61 P.S. § 331.21a(a) (emphasis added). Thus, according to this statute, a parolee may only receive credit towards his original sentence for that time spent in jail after he is taken into custody "as a parole violator." See id.
In the instance where a parolee is arrested on new criminal charges and incarcerated because he cannot post bail, that period of incarceration is due to his new charges, not his parole violation, and therefore the time cannot be credited to his original sentence under the plain language of section 331.21a. See Gaito, 412 A.2d at 571; Rodriques v. Pennsylvania Bd. of Prob. and Parole, 403 A.2d 184, 185-86 (Pa. Commw. 1979); Davis v. Cuyler, 394 A.2d 647, 649-50 (Pa. Commw. 1978). While, as the majority notes, the Board may file a detainer against the arrested parolee who fails to post bail that "will prevent the parolee from making bail, pending disposition of the new charges or other action of the court," 37 Pa. Code § 65.5(2), that does not change the fact that the parolee must nevertheless remain incarcerated due to his failure to post bail on the new charges. The detainer will only take effect if the parolee manages to meet bail, or when the new charges are resolved. See Davis, 394 A.2d at 650 (detainer simply assures that "the [parolee] will be turned over to the Board when available"). Unless one of these two occurrences takes place, the parolee remains incarcerated due to his failure to post bail on the new charges and thus, pursuant to section 331.21(a) of the Parole Act, that pre-trial incarceration time may not be credited to his original sentence. See 61 P.S. § 331.21a(a); Gaito, 412 A.2d at 571.
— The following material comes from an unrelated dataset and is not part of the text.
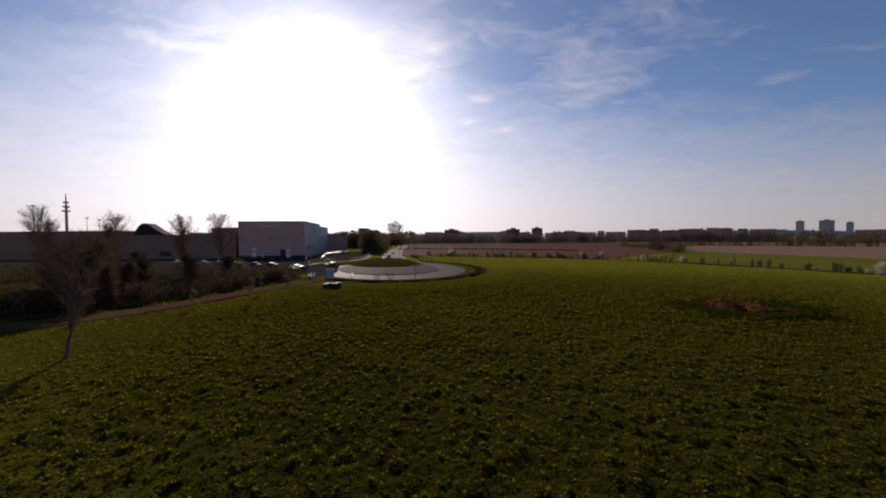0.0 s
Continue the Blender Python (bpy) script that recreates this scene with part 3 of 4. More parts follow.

Accordingly, as I believe that section 331.21a of the Parole Act requires that this Court maintain the rule established in Gaito, I must disagree with the majority's decision to change that rule to permit a parolee's pre-trial confinement to be credited to his original sentence and/or his new sentence when he did not post bail on the new charges and the Board filed a detainer against him. Moreover, in my view, permitting such a credit option to a parolee, who has been convicted of and received a sentence for new charges, would grant such a recidivist criminal an unwarranted windfall.
Thus, as Appellant failed to post bail on his new charges, I believe that the Board properly refused to credit his pre-trial confinement time to his original sentence based on the rule established by this Court in Gaito.